Around the country, states are facing an affordable housing crisis, and some areas, like California, are in the thick of it. To help combat the issue, California passed SB9, a bill that allows plots zoned single-family residential, to be used for duplexes. Essentially, the new bill, which went into effect on January 1, 2022, could double the available housing in cities throughout the state.

However, some towns are opposed to the idea of using single-family lots for two houses or a duplex, and one town near Silicon Valley is being accused of using mountain lions to avoid complying with the legislation.

According to the LA Times, State Attorney Rob Bonta claimed Woodside, one of the wealthiest cities in the nation, is intentionally attempting to get the affordable housing bill.
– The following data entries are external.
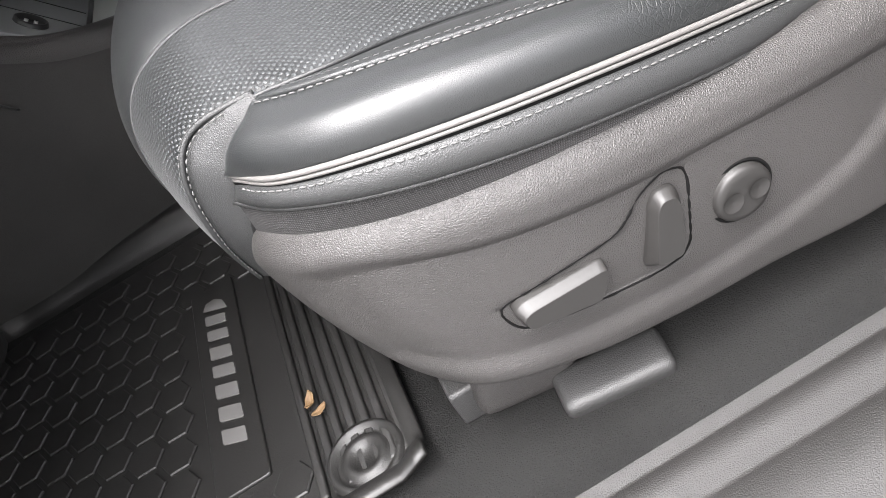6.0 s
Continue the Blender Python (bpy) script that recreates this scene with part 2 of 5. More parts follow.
def cat(points, n, lo=0.0, hi=None):
    """n points on the smooth curve through the given ones, from index lo to hi."""
    c = np.asarray(points, float)
    hi = len(c) - 1 if hi is None else hi
    e = np.vstack([2 * c[0] - c[1], c, 2 * c[-1] - c[-2]])
    k = np.linspace(lo, hi, n)
    i = np.clip(k.astype(int), 0, len(c) - 2)
    u = (k - i)[:, None]
    a, b, d, f = e[i], e[i + 1], e[i + 2], e[i + 3]
    return 0.5 * (2 * b + (d - a) * u + (2 * a - 5 * b + 4 * d - f) * u * u + (3 * b - a - 3 * d + f) * u ** 3)


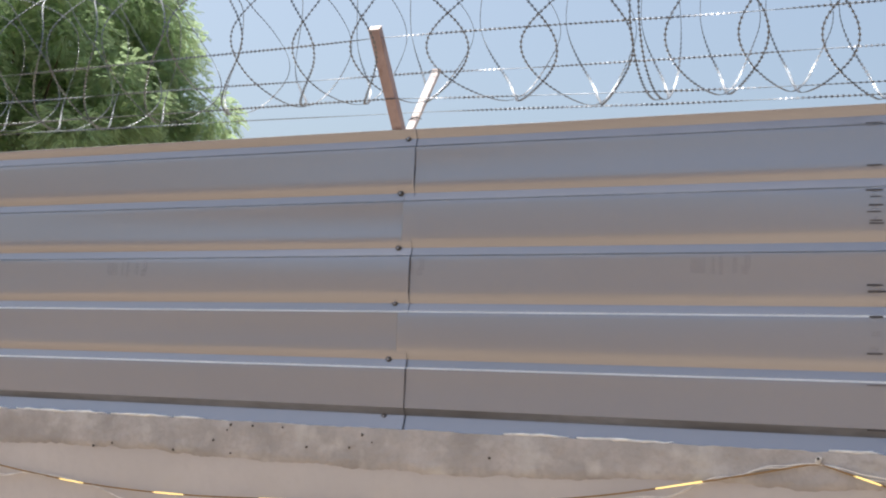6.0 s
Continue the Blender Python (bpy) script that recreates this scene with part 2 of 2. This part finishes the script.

In a memo sent out to residents of Woodside, the town announced that they were designating the entire town as a protected habitat for the potentially endangered mountain lion, and as such, they would be exempt from SB9.

In a press release, Bonta said the declaration was “a deliberate and transparent attempt to avoid complying with the law.”

He went on to say, “This memorandum is — quite clearly — contrary to the law, and ironically, contrary to the best interests of the mountain lions the town claims to want to protect.”

Yahoo!News reports that Deputy Attorney General Matthew T. Struhar told the Woodside town manager in a letter that by fighting the law that expands housing supply within existing towns, Woodside “would increase the likelihood of exurban sprawl that will adversely affect the habitat of mountain lions.”

He added, “Land that is already developed — with, for example a single-family home — is not, by definition, habitat. That mountain lions appear in Woodside from time to time does not make any of its individual parcels mountain lion habitat.”

Despite the pushback Woodside received, the town planned to refuse applications for SB9 housing – until it was forced to comply.

In a press release, the town announced that the Department of Fish and Wildlife “advised that the entire Town of Woodside cannot be considered habitat.” As such, they had no choice but to accept SB9 applications.

They ended the press release, saying that in their town (which boasts a median home value of around $4.5 million USD) has “consistently exceeded” the state-mandated low-and moderate-income housing commitments and that they’re committed to doing “its part to alleviate the regional shortfall in affordable housing.”